++++ Available data

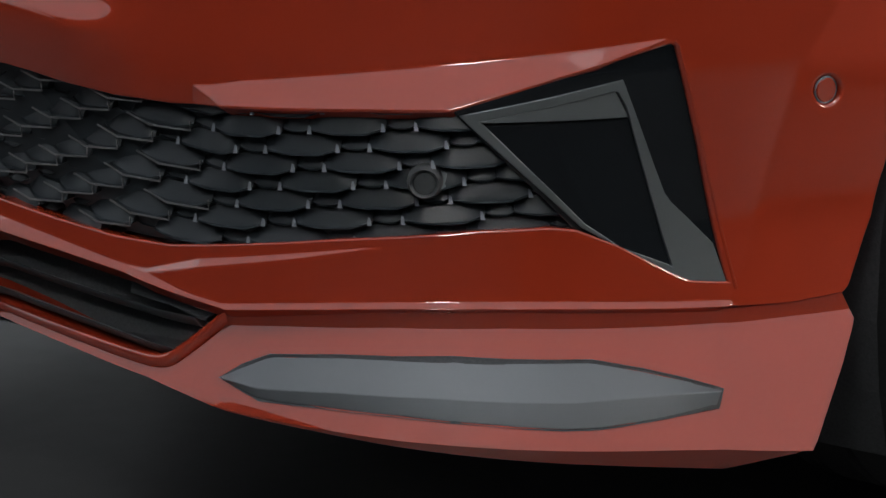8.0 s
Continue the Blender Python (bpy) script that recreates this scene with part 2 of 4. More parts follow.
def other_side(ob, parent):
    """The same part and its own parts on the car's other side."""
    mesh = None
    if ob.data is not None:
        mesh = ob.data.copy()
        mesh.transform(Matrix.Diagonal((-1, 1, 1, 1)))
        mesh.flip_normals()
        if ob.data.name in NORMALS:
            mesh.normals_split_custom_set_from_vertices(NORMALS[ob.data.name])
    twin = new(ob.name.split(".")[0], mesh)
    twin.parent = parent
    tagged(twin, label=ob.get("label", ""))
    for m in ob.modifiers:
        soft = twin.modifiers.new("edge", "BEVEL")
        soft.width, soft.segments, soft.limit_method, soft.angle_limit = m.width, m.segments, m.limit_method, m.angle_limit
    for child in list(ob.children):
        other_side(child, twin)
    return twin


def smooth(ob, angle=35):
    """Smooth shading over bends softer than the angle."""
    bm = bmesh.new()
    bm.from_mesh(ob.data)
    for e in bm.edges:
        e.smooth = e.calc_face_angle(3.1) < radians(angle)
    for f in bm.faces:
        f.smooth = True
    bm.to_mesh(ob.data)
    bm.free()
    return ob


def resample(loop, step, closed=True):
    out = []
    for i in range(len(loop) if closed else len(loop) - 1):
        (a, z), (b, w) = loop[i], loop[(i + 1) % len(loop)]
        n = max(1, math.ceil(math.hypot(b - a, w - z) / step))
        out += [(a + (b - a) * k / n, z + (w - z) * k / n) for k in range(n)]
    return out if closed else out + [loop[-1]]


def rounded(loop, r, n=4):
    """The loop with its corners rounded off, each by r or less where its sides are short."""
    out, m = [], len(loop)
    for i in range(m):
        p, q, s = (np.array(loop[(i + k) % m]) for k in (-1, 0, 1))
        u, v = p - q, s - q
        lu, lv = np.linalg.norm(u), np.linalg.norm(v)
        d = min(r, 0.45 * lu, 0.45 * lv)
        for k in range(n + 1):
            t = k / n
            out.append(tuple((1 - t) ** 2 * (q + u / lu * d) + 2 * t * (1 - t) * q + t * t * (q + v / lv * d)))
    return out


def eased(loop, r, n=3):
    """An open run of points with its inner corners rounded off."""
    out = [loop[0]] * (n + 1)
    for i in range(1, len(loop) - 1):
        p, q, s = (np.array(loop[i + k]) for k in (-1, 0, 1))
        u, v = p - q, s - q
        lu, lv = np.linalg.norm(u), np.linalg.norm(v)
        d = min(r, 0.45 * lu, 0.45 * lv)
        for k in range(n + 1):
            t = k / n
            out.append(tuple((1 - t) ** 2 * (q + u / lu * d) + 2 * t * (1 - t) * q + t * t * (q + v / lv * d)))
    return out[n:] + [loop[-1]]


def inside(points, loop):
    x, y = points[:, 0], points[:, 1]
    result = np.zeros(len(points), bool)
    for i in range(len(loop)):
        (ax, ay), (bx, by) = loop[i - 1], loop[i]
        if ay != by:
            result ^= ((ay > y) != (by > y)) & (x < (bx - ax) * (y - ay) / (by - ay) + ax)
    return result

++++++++

Stated goal.
Locate all lines holding the word "part", then copy them out.

Solved problem.
Continue the Blender Python (bpy) script that recreates this scene with part 2 of 4. More parts follow.
    """The same part and its own parts on the car's other side."""